• [GIVEN INSTRUCTION]: Copy out each line in the material below that has the word "recreates".

• [MATERIAL]:
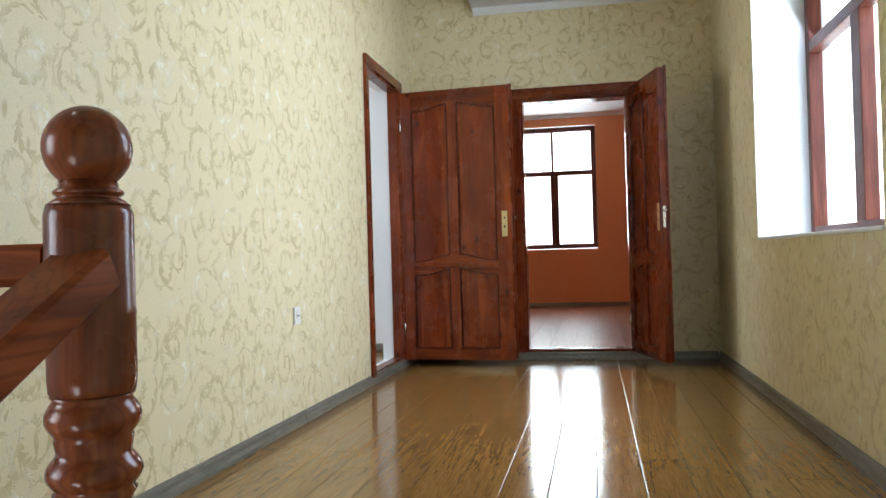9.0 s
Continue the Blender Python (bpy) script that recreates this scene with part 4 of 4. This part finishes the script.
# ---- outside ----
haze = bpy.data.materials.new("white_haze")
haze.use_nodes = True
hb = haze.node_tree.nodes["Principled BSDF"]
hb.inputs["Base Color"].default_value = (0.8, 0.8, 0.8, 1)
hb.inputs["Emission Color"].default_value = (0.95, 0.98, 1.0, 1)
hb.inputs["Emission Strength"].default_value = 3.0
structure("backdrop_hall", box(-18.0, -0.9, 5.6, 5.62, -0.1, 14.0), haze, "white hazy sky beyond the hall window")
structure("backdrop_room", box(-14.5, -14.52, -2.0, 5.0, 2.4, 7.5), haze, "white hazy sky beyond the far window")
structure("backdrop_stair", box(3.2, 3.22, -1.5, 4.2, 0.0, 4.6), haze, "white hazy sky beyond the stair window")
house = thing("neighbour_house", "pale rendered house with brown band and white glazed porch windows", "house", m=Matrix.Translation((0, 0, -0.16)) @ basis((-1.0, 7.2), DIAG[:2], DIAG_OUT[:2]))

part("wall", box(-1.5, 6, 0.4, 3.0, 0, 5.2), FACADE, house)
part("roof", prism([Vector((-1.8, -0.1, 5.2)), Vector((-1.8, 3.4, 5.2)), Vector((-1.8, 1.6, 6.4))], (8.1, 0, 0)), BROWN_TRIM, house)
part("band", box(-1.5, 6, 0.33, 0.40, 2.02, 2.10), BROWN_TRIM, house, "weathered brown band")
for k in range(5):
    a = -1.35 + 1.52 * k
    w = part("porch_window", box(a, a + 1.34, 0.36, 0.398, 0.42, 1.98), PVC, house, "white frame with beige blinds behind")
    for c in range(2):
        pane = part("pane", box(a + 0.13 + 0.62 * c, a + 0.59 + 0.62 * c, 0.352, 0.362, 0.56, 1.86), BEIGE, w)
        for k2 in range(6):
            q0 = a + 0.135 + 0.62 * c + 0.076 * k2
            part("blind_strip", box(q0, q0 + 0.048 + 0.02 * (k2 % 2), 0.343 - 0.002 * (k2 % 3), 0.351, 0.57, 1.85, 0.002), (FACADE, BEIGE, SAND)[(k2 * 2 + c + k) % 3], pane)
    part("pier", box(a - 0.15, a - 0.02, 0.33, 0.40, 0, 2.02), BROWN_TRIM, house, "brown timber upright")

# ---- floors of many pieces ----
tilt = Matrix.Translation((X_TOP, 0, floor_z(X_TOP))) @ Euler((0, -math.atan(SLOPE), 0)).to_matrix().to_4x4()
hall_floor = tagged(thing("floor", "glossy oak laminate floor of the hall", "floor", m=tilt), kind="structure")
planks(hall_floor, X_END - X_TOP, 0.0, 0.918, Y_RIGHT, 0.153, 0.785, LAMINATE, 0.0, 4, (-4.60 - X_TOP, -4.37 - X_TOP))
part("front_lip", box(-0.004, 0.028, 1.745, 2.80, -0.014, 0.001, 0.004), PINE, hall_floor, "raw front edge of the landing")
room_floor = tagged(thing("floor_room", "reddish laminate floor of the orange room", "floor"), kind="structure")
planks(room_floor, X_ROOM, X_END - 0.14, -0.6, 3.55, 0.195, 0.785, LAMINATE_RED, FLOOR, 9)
---
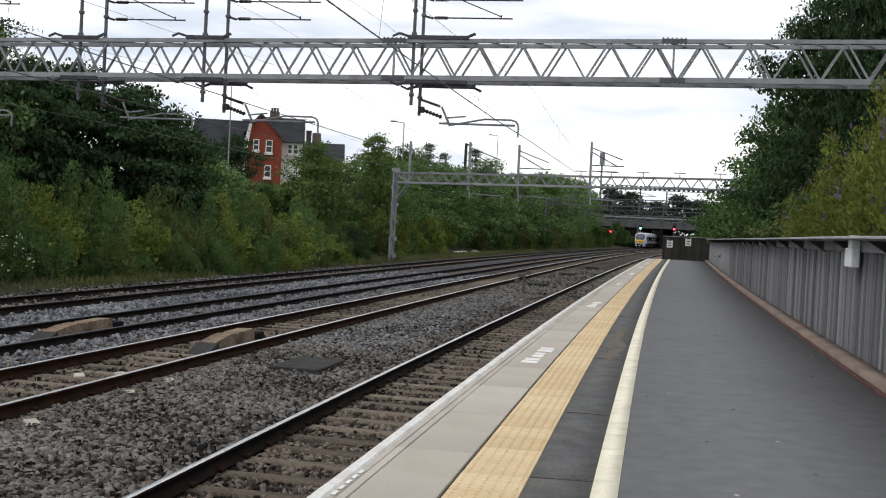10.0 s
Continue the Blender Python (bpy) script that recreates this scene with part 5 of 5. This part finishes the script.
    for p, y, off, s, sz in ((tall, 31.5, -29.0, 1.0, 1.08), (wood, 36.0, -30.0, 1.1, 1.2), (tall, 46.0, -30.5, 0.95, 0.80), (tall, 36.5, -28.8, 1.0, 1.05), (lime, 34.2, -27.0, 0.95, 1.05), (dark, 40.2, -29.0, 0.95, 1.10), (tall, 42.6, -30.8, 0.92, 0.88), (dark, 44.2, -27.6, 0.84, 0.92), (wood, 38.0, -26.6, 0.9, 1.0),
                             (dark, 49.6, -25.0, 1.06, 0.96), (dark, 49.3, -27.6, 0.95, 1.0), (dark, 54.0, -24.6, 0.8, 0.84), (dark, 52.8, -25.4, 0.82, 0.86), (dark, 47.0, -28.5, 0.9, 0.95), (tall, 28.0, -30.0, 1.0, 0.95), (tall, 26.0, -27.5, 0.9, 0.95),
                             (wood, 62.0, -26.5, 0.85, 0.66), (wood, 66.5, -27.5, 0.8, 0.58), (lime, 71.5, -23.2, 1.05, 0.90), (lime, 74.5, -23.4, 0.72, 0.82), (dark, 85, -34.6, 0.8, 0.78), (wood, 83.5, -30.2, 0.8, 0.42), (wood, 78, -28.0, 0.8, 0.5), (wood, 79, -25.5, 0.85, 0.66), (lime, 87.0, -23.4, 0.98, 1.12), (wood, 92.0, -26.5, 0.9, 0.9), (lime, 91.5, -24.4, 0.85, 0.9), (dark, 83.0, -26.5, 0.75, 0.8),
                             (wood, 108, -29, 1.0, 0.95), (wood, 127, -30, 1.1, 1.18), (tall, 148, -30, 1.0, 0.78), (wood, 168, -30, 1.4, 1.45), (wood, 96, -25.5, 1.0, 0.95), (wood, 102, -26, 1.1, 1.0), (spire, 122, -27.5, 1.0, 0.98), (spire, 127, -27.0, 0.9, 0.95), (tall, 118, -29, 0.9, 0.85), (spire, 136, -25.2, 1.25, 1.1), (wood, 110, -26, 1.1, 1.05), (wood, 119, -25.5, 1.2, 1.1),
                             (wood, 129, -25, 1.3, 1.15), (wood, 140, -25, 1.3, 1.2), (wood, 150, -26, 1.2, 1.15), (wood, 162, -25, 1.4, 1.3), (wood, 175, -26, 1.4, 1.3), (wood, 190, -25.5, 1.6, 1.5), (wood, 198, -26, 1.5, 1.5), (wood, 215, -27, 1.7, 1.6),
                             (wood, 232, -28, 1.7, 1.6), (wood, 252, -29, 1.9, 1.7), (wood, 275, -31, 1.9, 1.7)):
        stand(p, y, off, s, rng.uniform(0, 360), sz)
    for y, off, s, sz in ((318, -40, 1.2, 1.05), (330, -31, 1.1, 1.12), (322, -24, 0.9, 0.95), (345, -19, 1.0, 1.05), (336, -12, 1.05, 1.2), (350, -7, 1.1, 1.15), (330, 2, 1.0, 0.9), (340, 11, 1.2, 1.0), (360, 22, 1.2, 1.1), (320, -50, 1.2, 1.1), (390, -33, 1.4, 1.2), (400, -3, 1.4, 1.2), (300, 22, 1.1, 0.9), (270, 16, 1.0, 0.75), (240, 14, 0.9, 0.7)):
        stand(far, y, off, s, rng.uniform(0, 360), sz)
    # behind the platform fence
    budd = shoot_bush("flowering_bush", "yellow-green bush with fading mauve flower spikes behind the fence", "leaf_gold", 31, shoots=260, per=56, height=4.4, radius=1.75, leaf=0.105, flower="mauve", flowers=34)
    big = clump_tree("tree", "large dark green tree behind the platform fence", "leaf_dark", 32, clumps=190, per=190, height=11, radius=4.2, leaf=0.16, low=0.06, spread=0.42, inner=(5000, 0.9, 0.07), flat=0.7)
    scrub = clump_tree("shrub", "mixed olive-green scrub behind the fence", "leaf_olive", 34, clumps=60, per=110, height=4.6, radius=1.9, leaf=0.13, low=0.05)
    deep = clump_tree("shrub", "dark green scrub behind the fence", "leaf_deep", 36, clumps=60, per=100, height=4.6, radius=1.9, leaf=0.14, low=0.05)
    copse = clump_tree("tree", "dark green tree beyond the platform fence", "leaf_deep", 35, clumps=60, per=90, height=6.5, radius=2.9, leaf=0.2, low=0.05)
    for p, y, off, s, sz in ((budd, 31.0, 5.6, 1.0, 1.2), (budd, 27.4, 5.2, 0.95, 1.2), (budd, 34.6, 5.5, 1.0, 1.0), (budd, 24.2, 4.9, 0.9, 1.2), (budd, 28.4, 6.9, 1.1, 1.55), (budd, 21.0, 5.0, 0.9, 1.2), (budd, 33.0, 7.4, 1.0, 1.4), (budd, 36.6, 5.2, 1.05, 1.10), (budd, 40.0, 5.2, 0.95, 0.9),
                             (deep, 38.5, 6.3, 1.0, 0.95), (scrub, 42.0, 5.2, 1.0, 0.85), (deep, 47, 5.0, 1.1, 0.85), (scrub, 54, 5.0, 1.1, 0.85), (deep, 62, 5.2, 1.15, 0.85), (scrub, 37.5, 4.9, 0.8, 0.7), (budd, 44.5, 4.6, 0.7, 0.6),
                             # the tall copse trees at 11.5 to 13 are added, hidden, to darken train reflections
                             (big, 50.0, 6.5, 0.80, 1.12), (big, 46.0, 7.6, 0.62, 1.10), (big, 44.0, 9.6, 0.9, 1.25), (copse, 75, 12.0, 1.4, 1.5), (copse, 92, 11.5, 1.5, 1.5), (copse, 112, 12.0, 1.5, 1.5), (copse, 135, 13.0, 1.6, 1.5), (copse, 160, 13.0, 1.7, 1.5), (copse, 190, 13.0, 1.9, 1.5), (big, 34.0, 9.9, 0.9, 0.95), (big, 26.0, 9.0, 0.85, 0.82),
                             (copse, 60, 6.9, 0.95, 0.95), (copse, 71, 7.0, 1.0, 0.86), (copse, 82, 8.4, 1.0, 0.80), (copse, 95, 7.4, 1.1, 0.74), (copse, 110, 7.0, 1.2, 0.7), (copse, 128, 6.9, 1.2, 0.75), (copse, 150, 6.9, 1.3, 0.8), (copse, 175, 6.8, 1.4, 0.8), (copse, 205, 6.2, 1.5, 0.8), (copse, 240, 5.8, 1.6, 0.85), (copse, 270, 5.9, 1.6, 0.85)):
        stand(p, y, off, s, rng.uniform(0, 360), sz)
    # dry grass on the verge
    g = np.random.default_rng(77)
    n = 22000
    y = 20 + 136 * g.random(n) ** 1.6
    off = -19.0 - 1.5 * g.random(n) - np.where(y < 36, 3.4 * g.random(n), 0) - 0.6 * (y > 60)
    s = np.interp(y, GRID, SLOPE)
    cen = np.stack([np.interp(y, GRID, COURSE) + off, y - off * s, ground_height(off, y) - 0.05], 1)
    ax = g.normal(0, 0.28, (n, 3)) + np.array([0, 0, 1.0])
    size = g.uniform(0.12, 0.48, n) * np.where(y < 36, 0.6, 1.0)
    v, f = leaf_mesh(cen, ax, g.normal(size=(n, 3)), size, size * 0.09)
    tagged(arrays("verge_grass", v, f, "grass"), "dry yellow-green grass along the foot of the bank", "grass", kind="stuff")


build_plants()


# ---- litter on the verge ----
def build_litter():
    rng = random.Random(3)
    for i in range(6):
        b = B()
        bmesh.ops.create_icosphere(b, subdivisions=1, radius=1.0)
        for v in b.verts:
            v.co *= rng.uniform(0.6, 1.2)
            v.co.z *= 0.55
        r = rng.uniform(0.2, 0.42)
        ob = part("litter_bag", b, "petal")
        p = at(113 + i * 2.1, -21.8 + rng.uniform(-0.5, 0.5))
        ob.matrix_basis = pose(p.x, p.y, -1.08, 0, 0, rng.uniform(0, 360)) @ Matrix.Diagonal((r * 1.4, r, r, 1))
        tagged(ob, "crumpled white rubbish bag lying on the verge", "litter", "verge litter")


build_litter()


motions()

• [ANSWER FOR THIS EXERCISE]:
Continue the Blender Python (bpy) script that recreates this scene with part 4 of 4. This part finishes the script.
Continue the Blender Python (bpy) script that recreates this scene with part 5 of 5. This part finishes the script.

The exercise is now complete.